U.S. lawmaker calling for wrongful execution case in Texas

A Texas lawmaker is calling for a state body to review a 20-year-old death-penalty case with hopes that it will spark judicial reforms aimed at reducing wrongful executions. Houston senator Rodney Ellis wants the nine-member Criminal Justice Advisory Council to study the capital murder trial of Ruben Cantu, a San Antonio man who was executed in 1993 for a fatal shooting during an attempted robbery nine years earlier.

The lone witness whose testimony implicated Cantu has recently recanted in a Houston Chronicle article. An incarcerated co-defendant also exonerated him, and the Chronicle story cited other evidence casting doubt on the case.

"The reality that Texas may have executed an innocent man should shock us all into action," Ellis, a council member, said in a prepared statement Wednesday. "If the facts we now have are accurate, this was a catastrophic failure of the entire Texas criminal justice system and demands investigation."
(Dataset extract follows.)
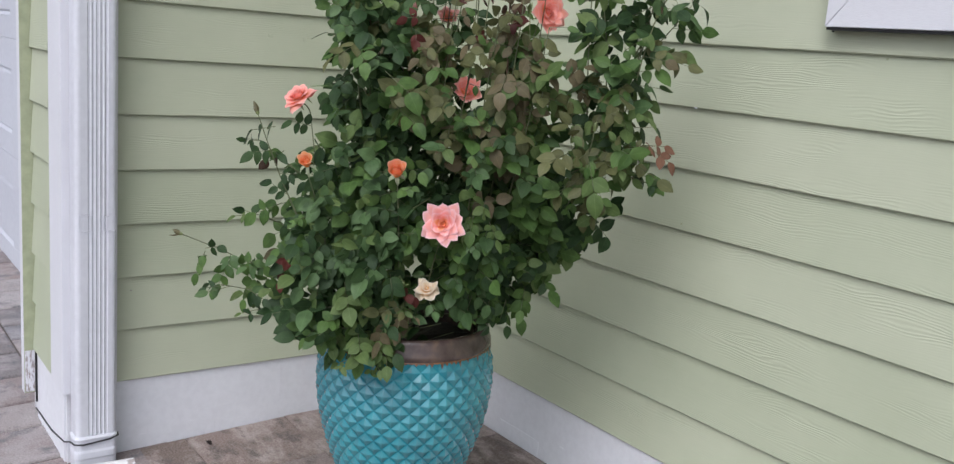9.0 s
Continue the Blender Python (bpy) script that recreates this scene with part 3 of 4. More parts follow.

So far this year, 19 persons have been put to death in Texas, the United States' busiest death chamber. Shannon Thomas was the last person executed in Texas, on Nov. 15. There are four executions planned in about a week's time in December.

Kathy Walt, the governor's spokeswoman, said Perry won't comment until after seeing the results of an investigation into the case by Bexar County District Attorney Susan Reed.

"It's too early to say whether those are valid claims 20 years after the fact," Walt said. "It's certainly not the first time that, post-execution, an individual has done this." Reed told the Chronicle Wednesday that she was most concerned with determining whether criminal behavior led to a wrongful execution, informs the AP. N.U.